Zukunftsimpulse: Infrastruktur, Defense und Distressed M&A
Für die kommenden Monate erwartet Oaklins mehrere Impulse, die dem deutschen M&A-Markt neue Dynamik verleihen könnten. Dazu gehören insbesondere die Investitionsprogramme der Bundesregierung, darunter das Sondervermögen im Umfang von 500 Mrd. EUR, die insbesondere die Bauwirtschaft, den Tiefbau und die Logistikbranche stimulieren sollen.
Ein weiterer zentraler Treiber könnte das Verteidigungssegment werden. Der NATO-Beschluss, 5 % des Bruttoinlandsprodukts in militärische und sicherheitsrelevante Infrastruktur zu investieren, dürfte laut von Alten „dauerhafte Nachfrage“ erzeugen.
Schließlich erwartet Oaklins eine steigende Zahl sogenannter Distressed M&A-Transaktionen. Angesichts eines erneuten Anstiegs der Unternehmensinsolvenzen um 9,4 % im ersten Halbjahr entstehen hier neue Gelegenheiten für Investoren, insbesondere im Private-Equity-Bereich.
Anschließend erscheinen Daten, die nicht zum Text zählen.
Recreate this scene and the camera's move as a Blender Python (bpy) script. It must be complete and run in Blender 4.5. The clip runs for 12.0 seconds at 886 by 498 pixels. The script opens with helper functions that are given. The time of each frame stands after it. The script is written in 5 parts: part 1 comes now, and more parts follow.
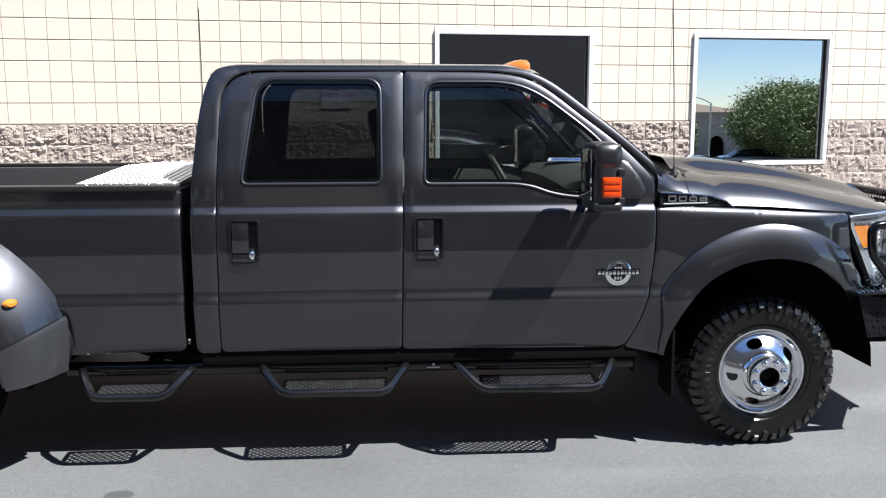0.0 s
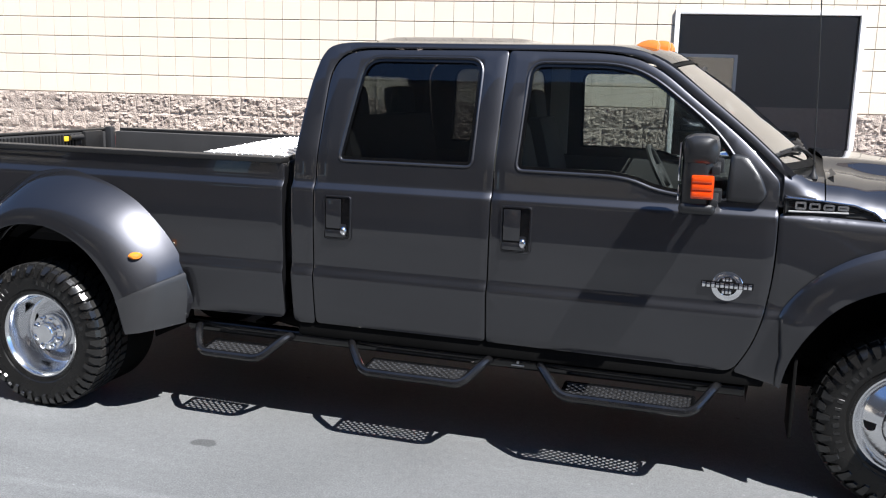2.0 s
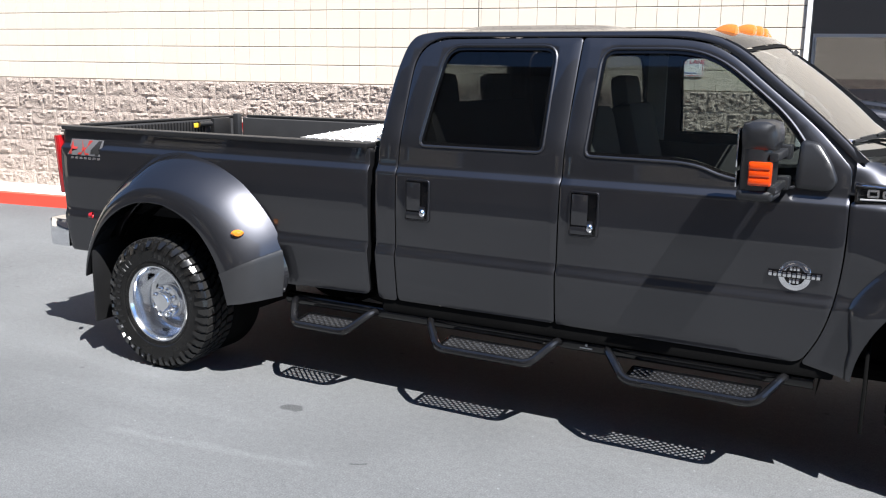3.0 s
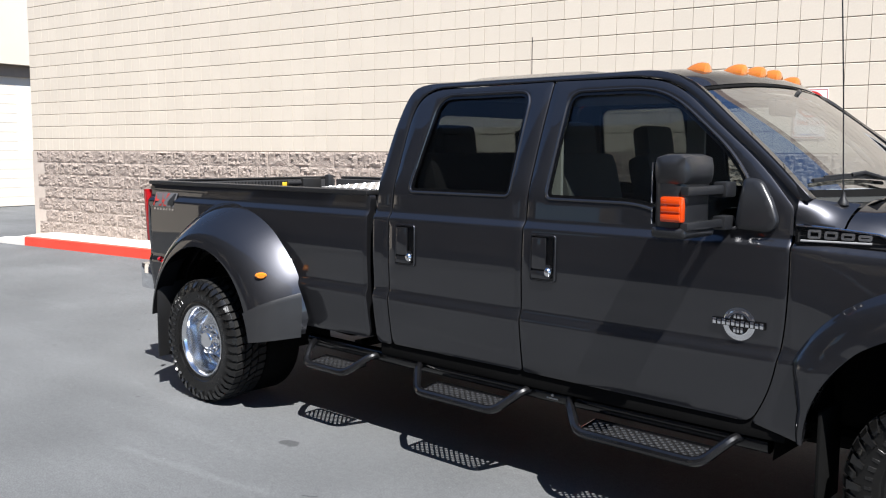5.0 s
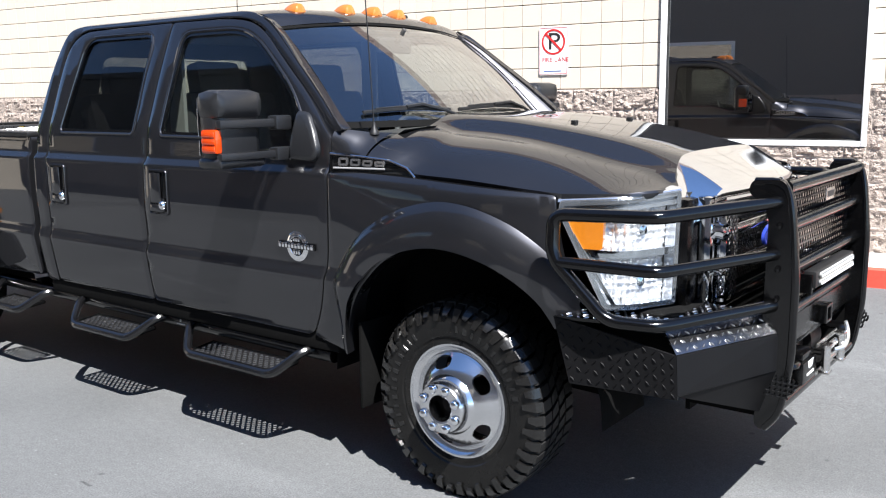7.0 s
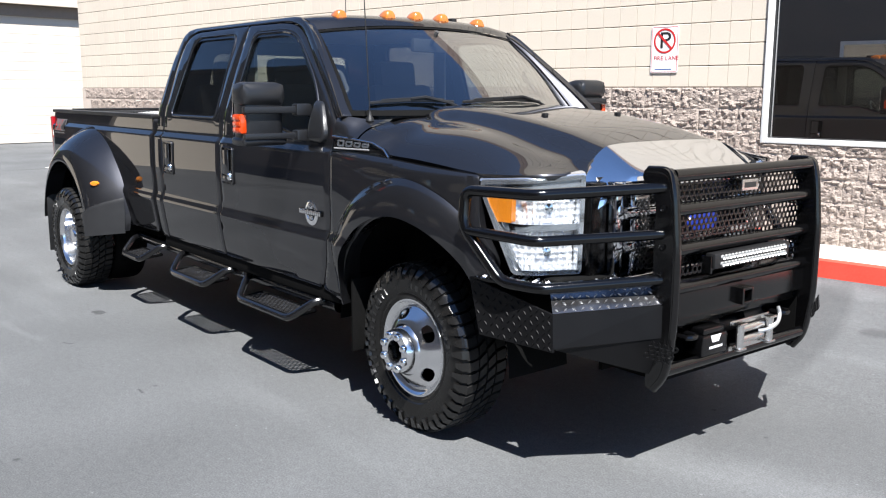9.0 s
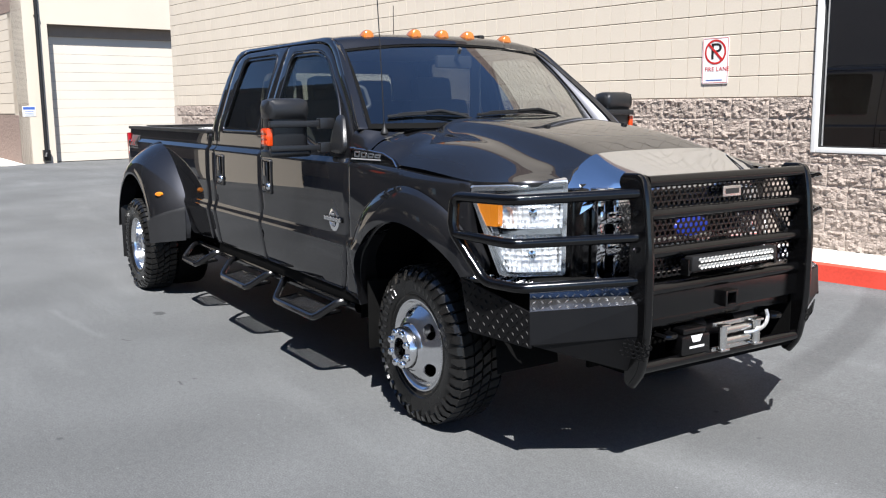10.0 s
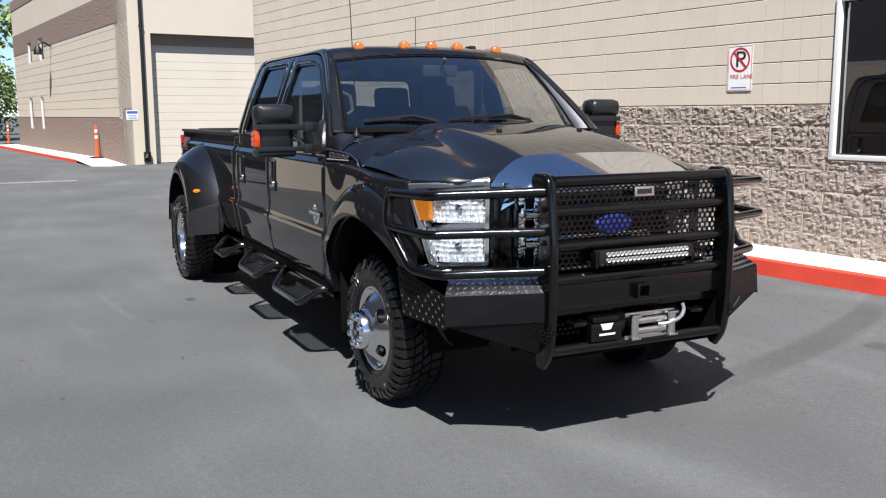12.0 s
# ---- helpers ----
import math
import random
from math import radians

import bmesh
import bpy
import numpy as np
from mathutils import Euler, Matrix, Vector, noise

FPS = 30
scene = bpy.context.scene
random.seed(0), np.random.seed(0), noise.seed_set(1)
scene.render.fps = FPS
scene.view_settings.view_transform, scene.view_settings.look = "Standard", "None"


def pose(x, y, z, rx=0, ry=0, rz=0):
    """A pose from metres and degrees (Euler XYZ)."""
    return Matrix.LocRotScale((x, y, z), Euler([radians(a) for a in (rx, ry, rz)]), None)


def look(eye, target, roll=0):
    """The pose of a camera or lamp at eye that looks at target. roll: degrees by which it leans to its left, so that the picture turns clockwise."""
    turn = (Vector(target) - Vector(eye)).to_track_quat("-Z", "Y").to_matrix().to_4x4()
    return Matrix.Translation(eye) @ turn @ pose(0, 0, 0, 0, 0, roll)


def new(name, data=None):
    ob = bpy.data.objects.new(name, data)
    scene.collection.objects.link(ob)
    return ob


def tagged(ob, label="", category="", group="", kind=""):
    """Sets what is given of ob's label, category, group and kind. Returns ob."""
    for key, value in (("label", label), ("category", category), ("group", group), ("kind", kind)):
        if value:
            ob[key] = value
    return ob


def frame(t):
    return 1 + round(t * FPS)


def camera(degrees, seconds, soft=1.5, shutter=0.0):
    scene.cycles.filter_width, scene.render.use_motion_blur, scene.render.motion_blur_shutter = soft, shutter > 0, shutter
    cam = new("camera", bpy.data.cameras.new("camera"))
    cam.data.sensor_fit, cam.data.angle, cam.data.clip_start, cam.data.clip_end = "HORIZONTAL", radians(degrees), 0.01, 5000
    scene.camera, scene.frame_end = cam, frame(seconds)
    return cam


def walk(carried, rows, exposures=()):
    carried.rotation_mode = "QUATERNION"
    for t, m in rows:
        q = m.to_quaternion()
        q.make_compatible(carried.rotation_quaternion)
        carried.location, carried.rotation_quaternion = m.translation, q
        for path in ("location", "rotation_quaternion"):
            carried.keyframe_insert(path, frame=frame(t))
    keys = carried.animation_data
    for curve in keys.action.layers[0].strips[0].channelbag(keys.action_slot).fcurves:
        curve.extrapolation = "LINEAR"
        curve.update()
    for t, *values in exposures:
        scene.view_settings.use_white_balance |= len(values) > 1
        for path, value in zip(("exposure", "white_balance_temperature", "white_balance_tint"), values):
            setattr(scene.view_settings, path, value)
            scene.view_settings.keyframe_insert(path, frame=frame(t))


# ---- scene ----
from mathutils import geometry

cam = camera(52.36, 12.0, soft=1.15)
PATH = [
    (0, (-2.021, -5.485, 1.813), (-1.887, -3.515, 1.501), -0.11),
    (0.5, (-1.689, -5.435, 1.841), (-1.704, -3.466, 1.486), 0.35),
    (1, (-1.354, -5.333, 1.819), (-1.506, -3.372, 1.460), 1.04),
    (1.5, (-1.073, -5.206, 1.820), (-1.439, -3.270, 1.476), 0.47),
    (2, (-0.857, -5.133, 1.813), (-1.442, -3.254, 1.458), 1.47),
    (2.5, (-0.592, -5.092, 1.772), (-1.360, -3.273, 1.452), 1.90),
    (3, (-0.394, -5.114, 1.832), (-1.303, -3.376, 1.440), 0.80),
    (3.2, (-0.252, -5.075, 1.789), (-1.226, -3.363, 1.442), 1.53),
    (4.8, (0.641, -4.523, 1.682), (-0.668, -3.031, 1.435), 0.26),
    (5, (0.733, -4.418, 1.646), (-0.617, -2.957, 1.433), 0.25),
    (5.5, (0.976, -4.252, 1.655), (-0.312, -2.747, 1.377), -0.11),
    (6, (1.331, -4.046, 1.647), (0.132, -2.486, 1.287), -0.13),
    (6.5, (1.696, -3.835, 1.633), (0.523, -2.250, 1.297), 0.15),
    (7, (2.055, -3.703, 1.612), (0.860, -2.136, 1.275), -0.77),
    (7.2, (2.192, -3.679, 1.608), (0.961, -2.135, 1.293), -0.35),
    (8.8, (3.218, -3.448, 1.599), (1.711, -2.172, 1.280), 0.36),
    (9, (3.302, -3.401, 1.599), (1.765, -2.169, 1.255), 0.17),
    (9.5, (3.551, -3.333, 1.607), (1.953, -2.177, 1.271), -0.30),
    (10, (3.791, -3.199, 1.594), (2.126, -2.137, 1.281), -0.56),
    (10.5, (4.100, -3.116, 1.586), (2.378, -2.137, 1.306), -1.13),
    (11, (4.296, -2.985, 1.590), (2.543, -2.067, 1.294), -0.95),
    (11.5, (4.507, -2.830, 1.575), (2.722, -1.974, 1.288), -0.63),
    (12, (4.571, -2.724, 1.588), (2.792, -1.861, 1.289), -0.30),
]
EXPOSURES = [(t, s, 6370 if t < 4 else 6390 if t < 10 else 6540, 10) for t, s in ((0.0, 1.58), (3.0, 1.66), (5.0, 1.32), (5.6, 1.30), (6.0, 1.33), (6.4, 1.58), (7.0, 1.68), (9.0, 1.46), (9.6, 1.34), (10.5, 1.07), (12.0, 0.87))]
walk(cam, [(t, look(eye, target, roll)) for t, eye, target, roll in PATH], EXPOSURES)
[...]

Erwartungen für das Gesamtjahr 2025: Verhaltener Optimismus
Abschließend prognostizierte Dr. Florian von Alten eine leicht unter dem Vorjahr liegende Transaktionszahl für 2025. Dennoch bleibe das Niveau historisch hoch: “2024 war das zweitstärkste Jahr seit 1998. Wenn wir leicht darunter liegen, jammern wir auf hohem Niveau.”
Fazit: Ein Markt zwischen Warten und Wiederbelebung
Die deutsche M&A-Landschaft 2025 ist geprägt von Ambivalenz: Strukturwandel, politische Verunsicherung und wirtschaftliche Belastungen bremsen das Wachstum, während Investitionsprogramme und niedrige Zinsen erste Impulse setzen.
“Es bleibt ein Käufermarkt mit zunehmendem Wunsch nach Earn-outs, Vendor Loans und Rückbeteiligungen”, fasst von Alten zusammen. Die kommenden Monate dürften zeigen, ob die M&A-Welt tatsächlich in den Aufbruch übergeht – oder in der Warteschleife verharrt.